Extract exactly the run of lines starting at the line that holds "made[o].matrix_parent_inverse = o.matrix_parent_inverse" and ending at the line that holds "for t, m in", both included.

BEGIN DATASET CONTENT

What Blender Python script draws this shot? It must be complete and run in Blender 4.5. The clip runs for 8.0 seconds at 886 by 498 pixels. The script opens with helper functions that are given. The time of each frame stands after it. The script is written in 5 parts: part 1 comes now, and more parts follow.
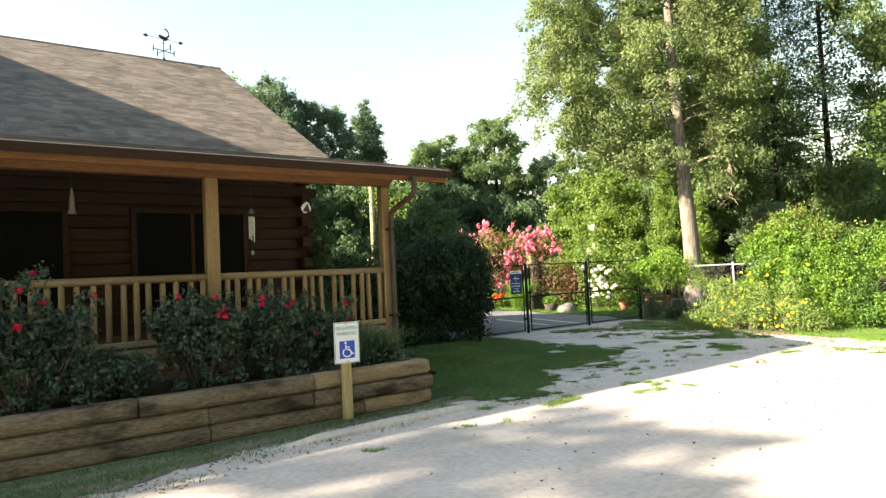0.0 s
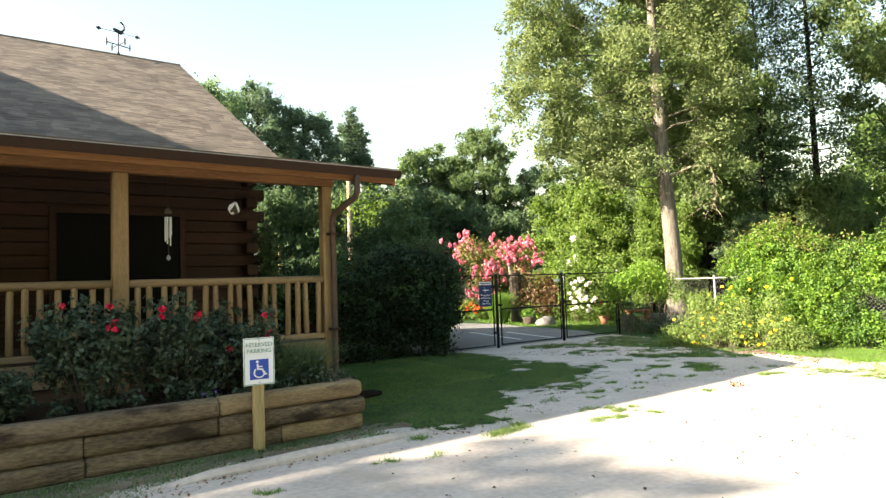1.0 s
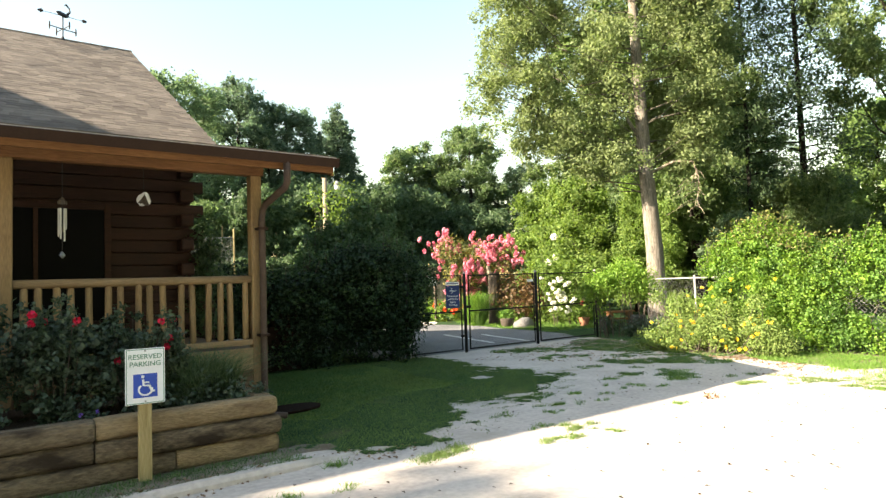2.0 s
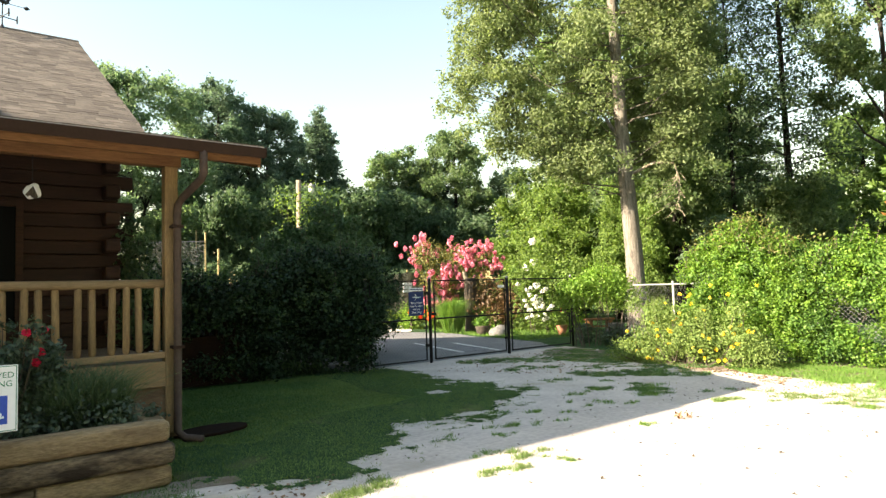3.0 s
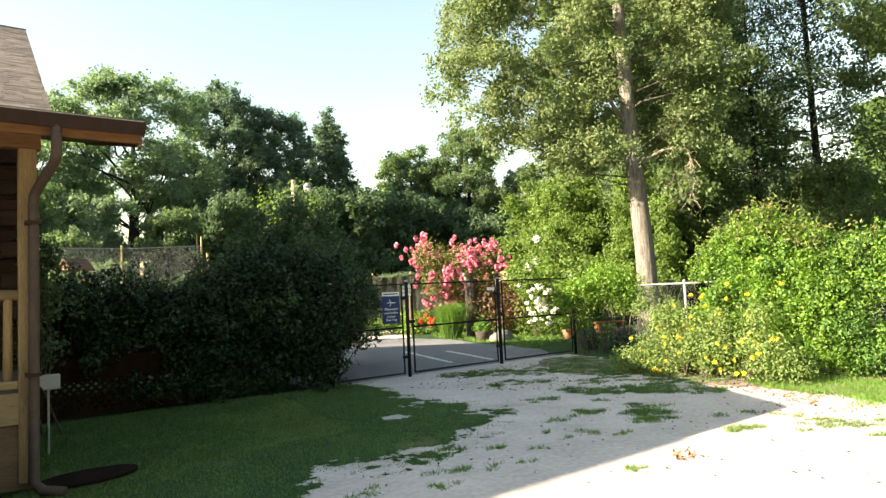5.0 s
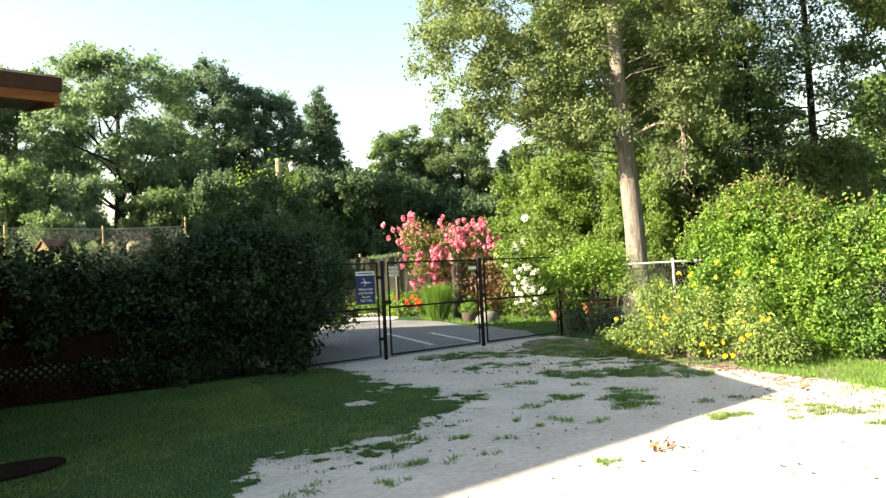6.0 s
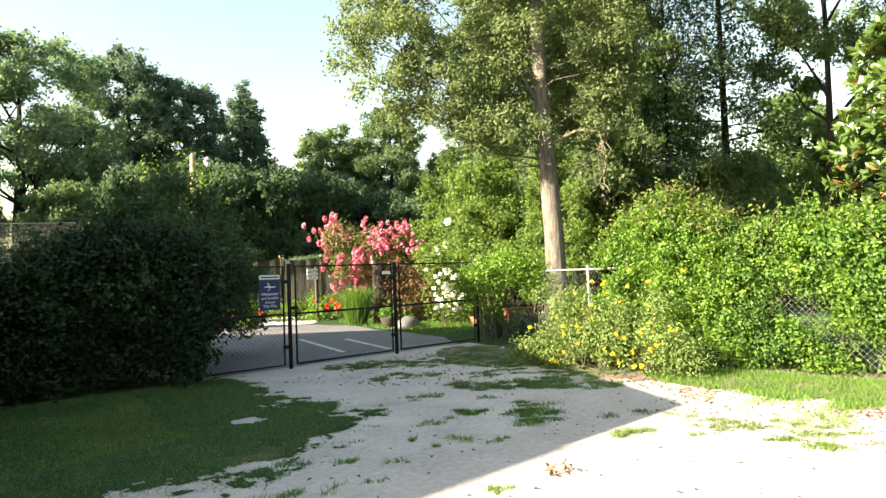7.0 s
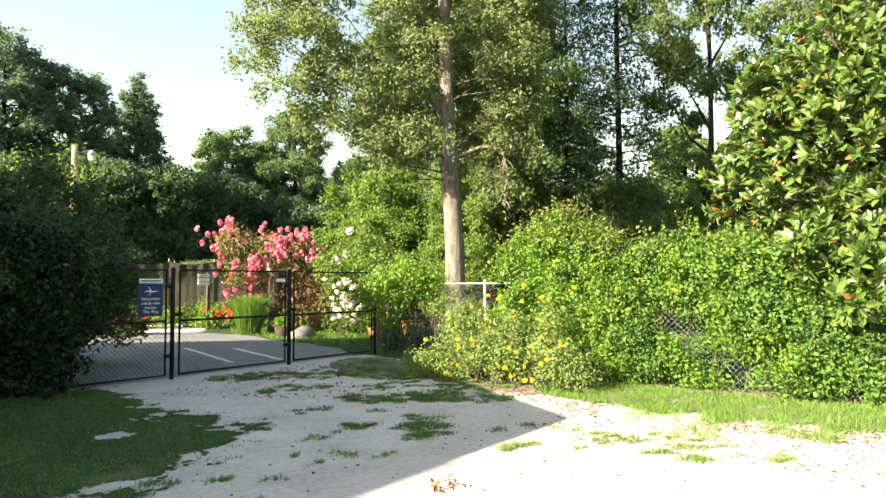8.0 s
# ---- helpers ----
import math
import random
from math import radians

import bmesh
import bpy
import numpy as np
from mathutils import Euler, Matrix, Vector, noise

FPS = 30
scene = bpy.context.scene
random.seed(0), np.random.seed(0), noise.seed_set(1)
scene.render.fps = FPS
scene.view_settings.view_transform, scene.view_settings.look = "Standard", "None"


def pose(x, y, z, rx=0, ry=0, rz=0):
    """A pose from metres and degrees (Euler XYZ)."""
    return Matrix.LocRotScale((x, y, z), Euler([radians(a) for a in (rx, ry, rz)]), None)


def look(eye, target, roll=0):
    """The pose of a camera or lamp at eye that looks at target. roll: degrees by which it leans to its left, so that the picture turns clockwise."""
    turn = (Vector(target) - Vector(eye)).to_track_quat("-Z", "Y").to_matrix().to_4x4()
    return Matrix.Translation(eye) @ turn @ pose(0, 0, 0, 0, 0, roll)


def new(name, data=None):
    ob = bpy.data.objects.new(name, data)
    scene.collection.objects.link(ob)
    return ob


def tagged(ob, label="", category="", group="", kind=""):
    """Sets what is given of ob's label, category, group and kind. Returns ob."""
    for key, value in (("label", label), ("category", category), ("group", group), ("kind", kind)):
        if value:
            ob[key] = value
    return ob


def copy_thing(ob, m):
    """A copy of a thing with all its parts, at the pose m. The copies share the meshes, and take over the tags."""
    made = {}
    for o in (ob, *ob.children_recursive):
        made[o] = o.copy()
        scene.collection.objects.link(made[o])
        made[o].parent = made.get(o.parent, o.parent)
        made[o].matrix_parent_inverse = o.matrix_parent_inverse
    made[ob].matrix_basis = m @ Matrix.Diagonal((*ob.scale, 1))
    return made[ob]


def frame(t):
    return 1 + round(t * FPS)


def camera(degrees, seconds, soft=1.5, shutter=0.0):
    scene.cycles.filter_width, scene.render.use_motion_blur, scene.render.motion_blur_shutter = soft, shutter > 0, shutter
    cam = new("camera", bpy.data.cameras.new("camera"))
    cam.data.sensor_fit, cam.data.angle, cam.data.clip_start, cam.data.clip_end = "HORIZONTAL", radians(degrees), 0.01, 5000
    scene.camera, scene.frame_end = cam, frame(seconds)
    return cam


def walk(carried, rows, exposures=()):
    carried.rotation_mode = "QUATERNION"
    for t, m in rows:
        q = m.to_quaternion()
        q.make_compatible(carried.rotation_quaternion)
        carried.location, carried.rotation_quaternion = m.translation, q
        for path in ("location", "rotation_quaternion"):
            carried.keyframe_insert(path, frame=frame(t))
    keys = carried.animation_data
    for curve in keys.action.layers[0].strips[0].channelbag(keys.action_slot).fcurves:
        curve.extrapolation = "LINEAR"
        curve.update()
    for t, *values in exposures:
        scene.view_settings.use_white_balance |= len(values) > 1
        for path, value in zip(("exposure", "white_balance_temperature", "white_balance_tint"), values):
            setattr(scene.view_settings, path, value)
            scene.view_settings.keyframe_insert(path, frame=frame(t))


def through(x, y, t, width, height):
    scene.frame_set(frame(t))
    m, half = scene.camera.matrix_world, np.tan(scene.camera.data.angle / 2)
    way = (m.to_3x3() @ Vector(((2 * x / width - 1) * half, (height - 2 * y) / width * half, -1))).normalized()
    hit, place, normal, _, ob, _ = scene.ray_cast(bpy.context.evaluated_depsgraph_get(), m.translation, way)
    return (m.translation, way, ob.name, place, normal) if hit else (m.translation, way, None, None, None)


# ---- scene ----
cam = camera(69.8, 8.0, soft=1.4)
METRES, EYE, TILT, LEAN, TURN = 6.43, 1.58, 0.0, 0.0, -35.7
ROWS = [
    (0.0, 0.0, 0.0, 0.0, 0.11, 2.36, 2.78),
    (0.5, 0.0492, 0.0694, -0.006, 0.55, 2.53, 1.85),
    (1.0, 0.0981, 0.1378, -0.0045, -0.61, 3.29, 2.07),
    (1.5, 0.1457, 0.2073, -0.0039, -0.94, 3.08, 2.17),
    (3.0, 0.2836, 0.4093, -0.0089, -2.29, 3.75, 1.91),
    (3.5, 0.3177, 0.4721, -0.0077, -2.06, 3.81, 2.31),
    (4.0, 0.3568, 0.5306, -0.005, -1.05, 4.23, 1.9),
    (5.5, 0.4521, 0.6923, -0.0115, -0.04, 3.75, 3.11),
    (6.0, 0.4766, 0.7333, -0.0178, -0.51, 2.36, 2.91),
    (6.5, 0.4985, 0.7767, -0.0123, -2.7, 2.24, 2.86),
    (7.0, 0.5311, 0.8001, -0.0117, -6.73, 2.29, 2.16),
    (7.5, 0.5543, 0.8128, -0.0138, -12.85, 2.78, -0.13),
    (8.0, 0.5482, 0.8157, -0.0144, -15.45, 3.18, 0.33),
]
EXPOSURE = 2.5
walk(cam, [(t, pose(0, 0, EYE, TILT, LEAN, TURN) @ pose(METRES * x, METRES * y, METRES * z, 90 + pitch, roll, yaw)) for t, x, y, z, yaw, pitch, roll in ROWS],
     exposures=[(0.0, EXPOSURE + 0.1, 7000, 13), (1.5, EXPOSURE + 0.1, 7000, 13), (3.0, EXPOSURE, 7000, 13), (8.0, EXPOSURE, 7000, 13)])

# ---- light: low sun from behind the house, clear sky ----
SUN_WAY = Vector((6.6, -2.2, -3.2)).normalized()
SUN_ELEVATION = math.asin(-SUN_WAY.z)
SUN_AZIMUTH = math.atan2(-SUN_WAY.x, -SUN_WAY.y)
world = bpy.data.worlds.new("world")
scene.world = world
world.use_nodes = True
wn = world.node_tree.nodes
sky = wn.new("ShaderNodeTexSky")
sky.sky_type, sky.sun_disc = "NISHITA", False
sky.sun_elevation, sky.sun_rotation = SUN_ELEVATION, SUN_AZIMUTH
sky.air_density, sky.dust_density, sky.ozone_density = 1.7, 1.1, 0.9
wn["Background"].inputs["Strength"].default_value = 0.065
world.node_tree.links.new(sky.outputs["Color"], wn["Background"].inputs["Color"])
sun_data = bpy.data.lights.new("sun", "SUN")
sun_data.energy, sun_data.angle, sun_data.color = 4.65, radians(0.5), (1.0, 0.89, 0.72)
sun = new("sun", sun_data)
sun.matrix_world = look((0, 0, 30), Vector((0, 0, 30)) + SUN_WAY)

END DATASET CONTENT

* OUTPUT OF THE TASK:
        made[o].matrix_parent_inverse = o.matrix_parent_inverse
    made[ob].matrix_basis = m @ Matrix.Diagonal((*ob.scale, 1))
    return made[ob]


def frame(t):
    return 1 + round(t * FPS)


def camera(degrees, seconds, soft=1.5, shutter=0.0):
    scene.cycles.filter_width, scene.render.use_motion_blur, scene.render.motion_blur_shutter = soft, shutter > 0, shutter
    cam = new("camera", bpy.data.cameras.new("camera"))
    cam.data.sensor_fit, cam.data.angle, cam.data.clip_start, cam.data.clip_end = "HORIZONTAL", radians(degrees), 0.01, 5000
    scene.camera, scene.frame_end = cam, frame(seconds)
    return cam


def walk(carried, rows, exposures=()):
    carried.rotation_mode = "QUATERNION"
    for t, m in rows:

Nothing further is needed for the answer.